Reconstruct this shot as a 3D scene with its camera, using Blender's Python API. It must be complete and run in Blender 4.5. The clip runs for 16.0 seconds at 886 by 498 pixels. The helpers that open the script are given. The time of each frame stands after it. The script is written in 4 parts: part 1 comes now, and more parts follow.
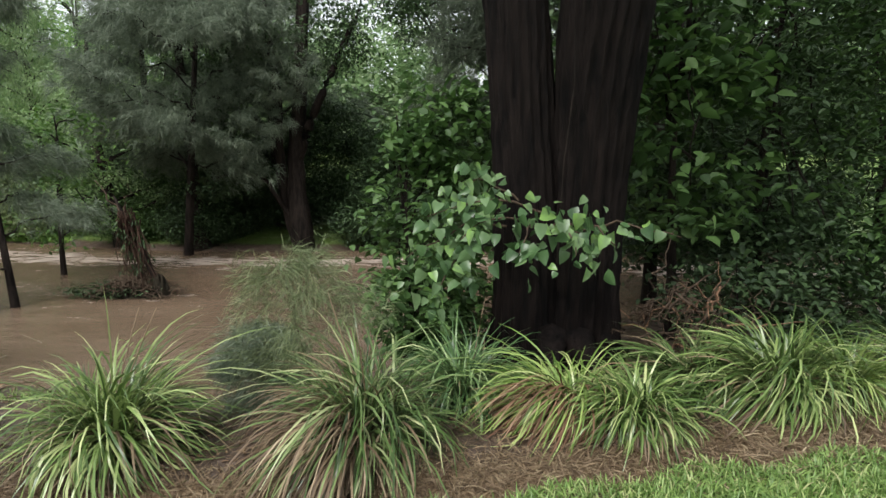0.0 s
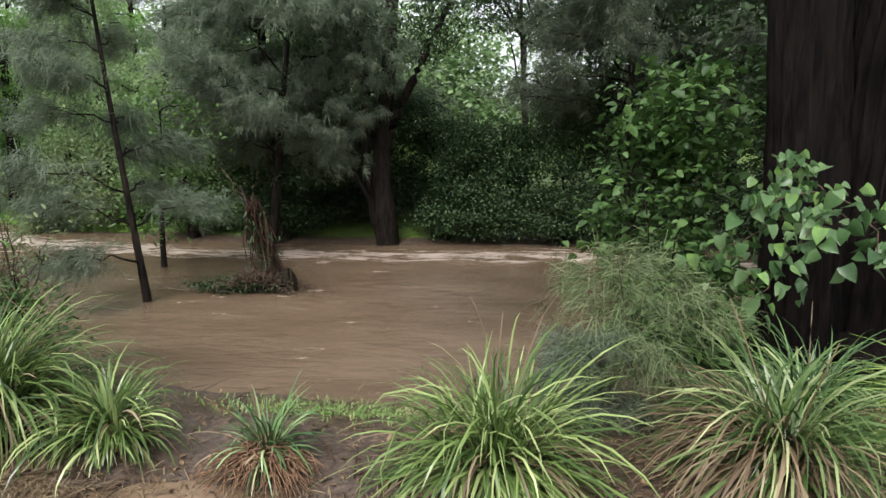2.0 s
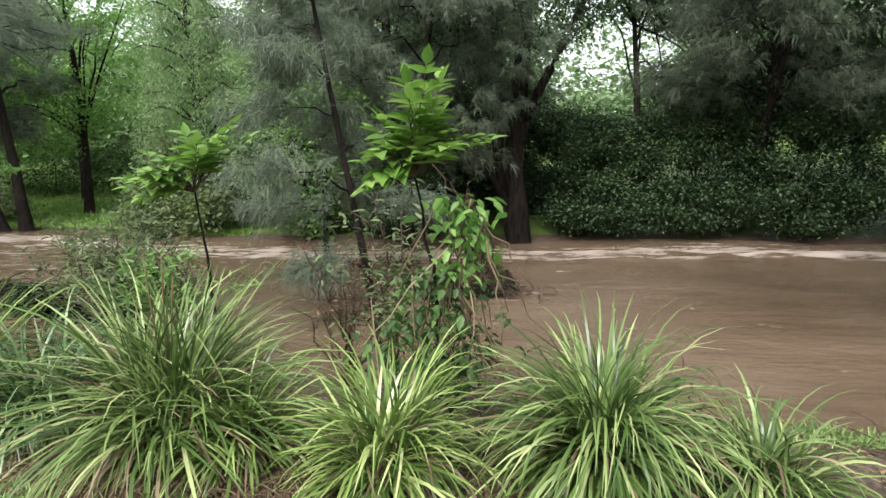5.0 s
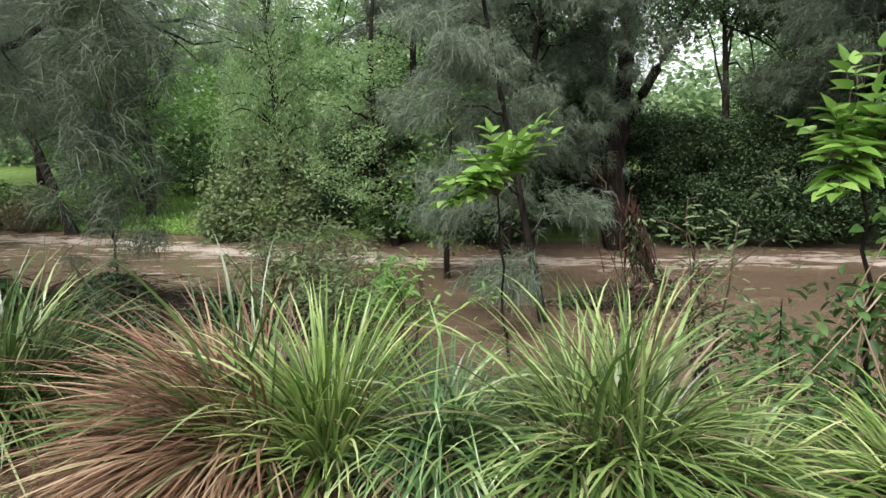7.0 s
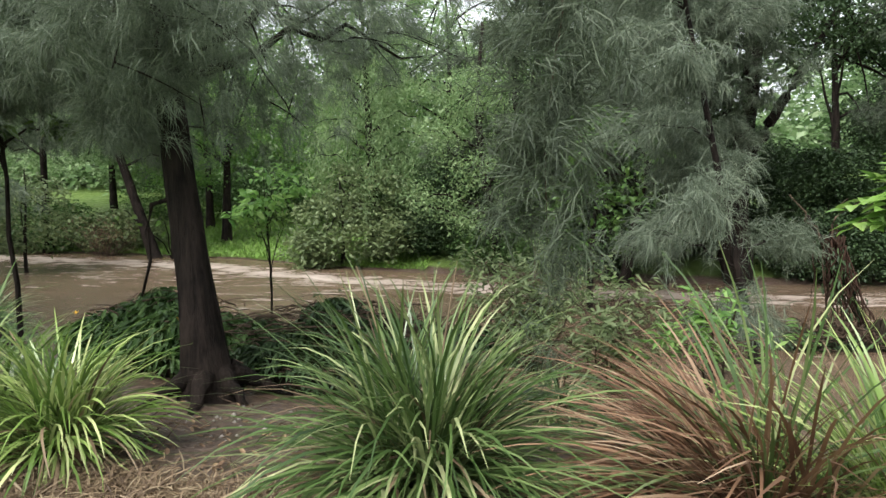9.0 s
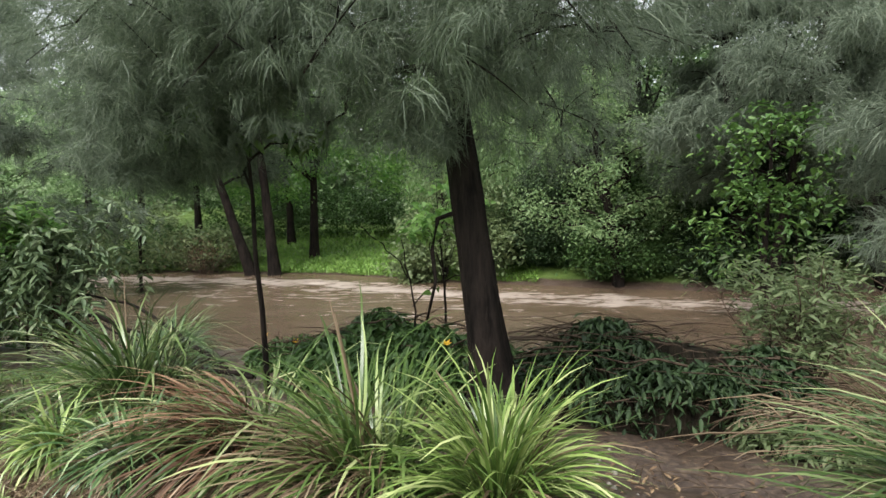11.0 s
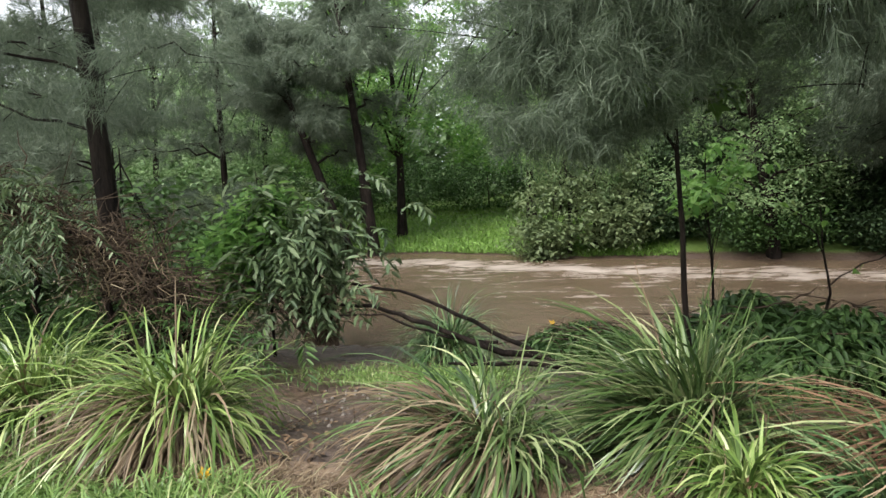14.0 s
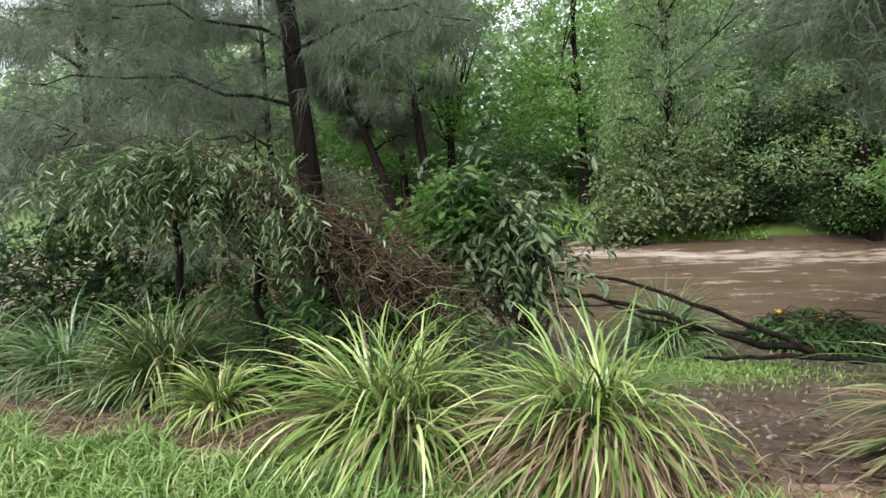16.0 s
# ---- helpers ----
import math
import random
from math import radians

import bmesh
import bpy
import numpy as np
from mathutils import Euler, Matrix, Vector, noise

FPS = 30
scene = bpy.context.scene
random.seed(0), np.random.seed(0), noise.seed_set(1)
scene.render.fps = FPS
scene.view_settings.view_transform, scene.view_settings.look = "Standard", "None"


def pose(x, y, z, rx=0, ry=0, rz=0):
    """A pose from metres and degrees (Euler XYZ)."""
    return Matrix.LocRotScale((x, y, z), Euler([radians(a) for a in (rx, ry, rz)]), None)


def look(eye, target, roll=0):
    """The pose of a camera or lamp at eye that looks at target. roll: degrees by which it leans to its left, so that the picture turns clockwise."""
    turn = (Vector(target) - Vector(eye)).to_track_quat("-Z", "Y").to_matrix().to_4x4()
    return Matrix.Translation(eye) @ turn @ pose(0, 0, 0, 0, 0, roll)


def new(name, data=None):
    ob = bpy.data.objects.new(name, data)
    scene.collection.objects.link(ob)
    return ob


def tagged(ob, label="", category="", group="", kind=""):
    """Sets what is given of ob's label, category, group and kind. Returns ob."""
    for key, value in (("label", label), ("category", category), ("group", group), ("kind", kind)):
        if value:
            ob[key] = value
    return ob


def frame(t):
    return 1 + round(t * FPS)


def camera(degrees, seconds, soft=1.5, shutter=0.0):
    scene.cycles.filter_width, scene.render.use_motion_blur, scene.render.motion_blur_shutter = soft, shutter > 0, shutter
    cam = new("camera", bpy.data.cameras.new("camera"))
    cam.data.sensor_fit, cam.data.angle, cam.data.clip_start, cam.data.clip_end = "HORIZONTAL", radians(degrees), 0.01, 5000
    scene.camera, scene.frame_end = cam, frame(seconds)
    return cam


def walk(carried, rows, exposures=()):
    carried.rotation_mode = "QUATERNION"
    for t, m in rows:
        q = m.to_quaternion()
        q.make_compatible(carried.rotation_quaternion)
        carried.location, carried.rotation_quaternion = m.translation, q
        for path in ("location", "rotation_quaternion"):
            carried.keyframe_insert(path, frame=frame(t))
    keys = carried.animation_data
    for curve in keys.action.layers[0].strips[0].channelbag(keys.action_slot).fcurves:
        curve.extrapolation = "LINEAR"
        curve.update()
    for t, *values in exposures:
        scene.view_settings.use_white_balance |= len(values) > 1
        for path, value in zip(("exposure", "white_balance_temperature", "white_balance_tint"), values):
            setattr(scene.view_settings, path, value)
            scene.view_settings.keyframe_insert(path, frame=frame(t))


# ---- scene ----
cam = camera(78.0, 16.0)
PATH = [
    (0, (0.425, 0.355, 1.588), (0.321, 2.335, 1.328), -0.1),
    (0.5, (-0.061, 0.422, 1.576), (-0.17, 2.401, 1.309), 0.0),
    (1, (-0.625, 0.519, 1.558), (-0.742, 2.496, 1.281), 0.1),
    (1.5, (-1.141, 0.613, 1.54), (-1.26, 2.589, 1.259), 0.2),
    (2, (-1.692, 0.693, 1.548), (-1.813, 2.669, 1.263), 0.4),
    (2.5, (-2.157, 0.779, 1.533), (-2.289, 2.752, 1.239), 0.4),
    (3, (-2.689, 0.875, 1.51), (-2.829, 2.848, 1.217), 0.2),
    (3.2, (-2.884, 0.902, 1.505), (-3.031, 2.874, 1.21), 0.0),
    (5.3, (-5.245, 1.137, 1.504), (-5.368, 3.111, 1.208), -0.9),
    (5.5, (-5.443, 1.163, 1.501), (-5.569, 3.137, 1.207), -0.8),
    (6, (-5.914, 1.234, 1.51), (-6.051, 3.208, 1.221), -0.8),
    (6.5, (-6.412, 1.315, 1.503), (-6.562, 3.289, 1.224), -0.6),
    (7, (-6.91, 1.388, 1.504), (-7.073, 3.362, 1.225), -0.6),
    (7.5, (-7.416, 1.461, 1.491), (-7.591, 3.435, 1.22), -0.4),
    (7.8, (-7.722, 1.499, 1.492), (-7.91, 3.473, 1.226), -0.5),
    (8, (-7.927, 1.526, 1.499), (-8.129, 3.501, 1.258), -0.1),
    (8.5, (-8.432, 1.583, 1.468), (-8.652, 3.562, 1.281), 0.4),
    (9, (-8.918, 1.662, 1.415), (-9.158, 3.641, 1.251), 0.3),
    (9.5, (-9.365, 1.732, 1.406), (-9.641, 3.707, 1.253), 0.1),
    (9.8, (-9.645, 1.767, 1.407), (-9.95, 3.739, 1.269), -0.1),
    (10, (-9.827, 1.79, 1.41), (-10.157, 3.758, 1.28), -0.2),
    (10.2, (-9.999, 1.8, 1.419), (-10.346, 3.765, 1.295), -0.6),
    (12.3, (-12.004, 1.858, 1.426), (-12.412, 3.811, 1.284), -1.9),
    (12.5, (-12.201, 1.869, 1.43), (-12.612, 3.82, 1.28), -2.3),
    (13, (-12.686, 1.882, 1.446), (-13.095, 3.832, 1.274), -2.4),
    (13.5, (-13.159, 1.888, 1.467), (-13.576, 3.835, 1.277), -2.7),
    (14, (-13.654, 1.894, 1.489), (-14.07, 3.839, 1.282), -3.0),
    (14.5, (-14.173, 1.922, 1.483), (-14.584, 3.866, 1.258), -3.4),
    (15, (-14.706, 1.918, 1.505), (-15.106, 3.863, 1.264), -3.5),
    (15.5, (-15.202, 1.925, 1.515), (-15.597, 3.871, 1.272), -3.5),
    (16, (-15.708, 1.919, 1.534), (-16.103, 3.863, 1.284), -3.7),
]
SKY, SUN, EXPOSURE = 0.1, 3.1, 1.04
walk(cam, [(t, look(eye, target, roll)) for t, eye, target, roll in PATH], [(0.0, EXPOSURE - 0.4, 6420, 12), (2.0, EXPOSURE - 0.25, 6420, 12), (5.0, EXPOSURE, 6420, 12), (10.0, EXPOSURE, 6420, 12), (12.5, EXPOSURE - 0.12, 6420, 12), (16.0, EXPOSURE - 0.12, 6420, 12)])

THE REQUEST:
Reproduce all of the material above word for word. Omit the pictures.

RESULT FOR THIS TASK:
Reconstruct this shot as a 3D scene with its camera, using Blender's Python API. It must be complete and run in Blender 4.5. The clip runs for 16.0 seconds at 886 by 498 pixels. The helpers that open the script are given. The time of each frame stands after it. The script is written in 4 parts: part 1 comes now, and more parts follow.
0.0 s
2.0 s
5.0 s
7.0 s
9.0 s
11.0 s
14.0 s
16.0 s
# ---- helpers ----
import math
import random
from math import radians

import bmesh
import bpy
import numpy as np
from mathutils import Euler, Matrix, Vector, noise

FPS = 30
scene = bpy.context.scene
random.seed(0), np.random.seed(0), noise.seed_set(1)
scene.render.fps = FPS
scene.view_settings.view_transform, scene.view_settings.look = "Standard", "None"


def pose(x, y, z, rx=0, ry=0, rz=0):
    """A pose from metres and degrees (Euler XYZ)."""
    return Matrix.LocRotScale((x, y, z), Euler([radians(a) for a in (rx, ry, rz)]), None)


def look(eye, target, roll=0):
    """The pose of a camera or lamp at eye that looks at target. roll: degrees by which it leans to its left, so that the picture turns clockwise."""
    turn = (Vector(target) - Vector(eye)).to_track_quat("-Z", "Y").to_matrix().to_4x4()
    return Matrix.Translation(eye) @ turn @ pose(0, 0, 0, 0, 0, roll)


def new(name, data=None):
    ob = bpy.data.objects.new(name, data)
    scene.collection.objects.link(ob)
    return ob


def tagged(ob, label="", category="", group="", kind=""):
    """Sets what is given of ob's label, category, group and kind. Returns ob."""
    for key, value in (("label", label), ("category", category), ("group", group), ("kind", kind)):
        if value:
            ob[key] = value
    return ob


def frame(t):
    return 1 + round(t * FPS)


def camera(degrees, seconds, soft=1.5, shutter=0.0):
    scene.cycles.filter_width, scene.render.use_motion_blur, scene.render.motion_blur_shutter = soft, shutter > 0, shutter
    cam = new("camera", bpy.data.cameras.new("camera"))
    cam.data.sensor_fit, cam.data.angle, cam.data.clip_start, cam.data.clip_end = "HORIZONTAL", radians(degrees), 0.01, 5000
    scene.camera, scene.frame_end = cam, frame(seconds)
    return cam


def walk(carried, rows, exposures=()):
    carried.rotation_mode = "QUATERNION"
    for t, m in rows:
        q = m.to_quaternion()
        q.make_compatible(carried.rotation_quaternion)
        carried.location, carried.rotation_quaternion = m.translation, q
        for path in ("location", "rotation_quaternion"):
            carried.keyframe_insert(path, frame=frame(t))
    keys = carried.animation_data
    for curve in keys.action.layers[0].strips[0].channelbag(keys.action_slot).fcurves:
        curve.extrapolation = "LINEAR"
        curve.update()
    for t, *values in exposures:
        scene.view_settings.use_white_balance |= len(values) > 1
        for path, value in zip(("exposure", "white_balance_temperature", "white_balance_tint"), values):
            setattr(scene.view_settings, path, value)
            scene.view_settings.keyframe_insert(path, frame=frame(t))


# ---- scene ----
cam = camera(78.0, 16.0)
PATH = [
    (0, (0.425, 0.355, 1.588), (0.321, 2.335, 1.328), -0.1),
    (0.5, (-0.061, 0.422, 1.576), (-0.17, 2.401, 1.309), 0.0),
    (1, (-0.625, 0.519, 1.558), (-0.742, 2.496, 1.281), 0.1),
    (1.5, (-1.141, 0.613, 1.54), (-1.26, 2.589, 1.259), 0.2),
    (2, (-1.692, 0.693, 1.548), (-1.813, 2.669, 1.263), 0.4),
    (2.5, (-2.157, 0.779, 1.533), (-2.289, 2.752, 1.239), 0.4),
    (3, (-2.689, 0.875, 1.51), (-2.829, 2.848, 1.217), 0.2),
    (3.2, (-2.884, 0.902, 1.505), (-3.031, 2.874, 1.21), 0.0),
    (5.3, (-5.245, 1.137, 1.504), (-5.368, 3.111, 1.208), -0.9),
    (5.5, (-5.443, 1.163, 1.501), (-5.569, 3.137, 1.207), -0.8),
    (6, (-5.914, 1.234, 1.51), (-6.051, 3.208, 1.221), -0.8),
    (6.5, (-6.412, 1.315, 1.503), (-6.562, 3.289, 1.224), -0.6),
    (7, (-6.91, 1.388, 1.504), (-7.073, 3.362, 1.225), -0.6),
    (7.5, (-7.416, 1.461, 1.491), (-7.591, 3.435, 1.22), -0.4),
    (7.8, (-7.722, 1.499, 1.492), (-7.91, 3.473, 1.226), -0.5),
    (8, (-7.927, 1.526, 1.499), (-8.129, 3.501, 1.258), -0.1),
    (8.5, (-8.432, 1.583, 1.468), (-8.652, 3.562, 1.281), 0.4),
    (9, (-8.918, 1.662, 1.415), (-9.158, 3.641, 1.251), 0.3),
    (9.5, (-9.365, 1.732, 1.406), (-9.641, 3.707, 1.253), 0.1),
    (9.8, (-9.645, 1.767, 1.407), (-9.95, 3.739, 1.269), -0.1),
    (10, (-9.827, 1.79, 1.41), (-10.157, 3.758, 1.28), -0.2),
    (10.2, (-9.999, 1.8, 1.419), (-10.346, 3.765, 1.295), -0.6),
    (12.3, (-12.004, 1.858, 1.426), (-12.412, 3.811, 1.284), -1.9),
    (12.5, (-12.201, 1.869, 1.43), (-12.612, 3.82, 1.28), -2.3),
    (13, (-12.686, 1.882, 1.446), (-13.095, 3.832, 1.274), -2.4),
    (13.5, (-13.159, 1.888, 1.467), (-13.576, 3.835, 1.277), -2.7),
    (14, (-13.654, 1.894, 1.489), (-14.07, 3.839, 1.282), -3.0),
    (14.5, (-14.173, 1.922, 1.483), (-14.584, 3.866, 1.258), -3.4),
    (15, (-14.706, 1.918, 1.505), (-15.106, 3.863, 1.264), -3.5),
    (15.5, (-15.202, 1.925, 1.515), (-15.597, 3.871, 1.272), -3.5),
    (16, (-15.708, 1.919, 1.534), (-16.103, 3.863, 1.284), -3.7),
]
SKY, SUN, EXPOSURE = 0.1, 3.1, 1.04
walk(cam, [(t, look(eye, target, roll)) for t, eye, target, roll in PATH], [(0.0, EXPOSURE - 0.4, 6420, 12), (2.0, EXPOSURE - 0.25, 6420, 12), (5.0, EXPOSURE, 6420, 12), (10.0, EXPOSURE, 6420, 12), (12.5, EXPOSURE - 0.12, 6420, 12), (16.0, EXPOSURE - 0.12, 6420, 12)])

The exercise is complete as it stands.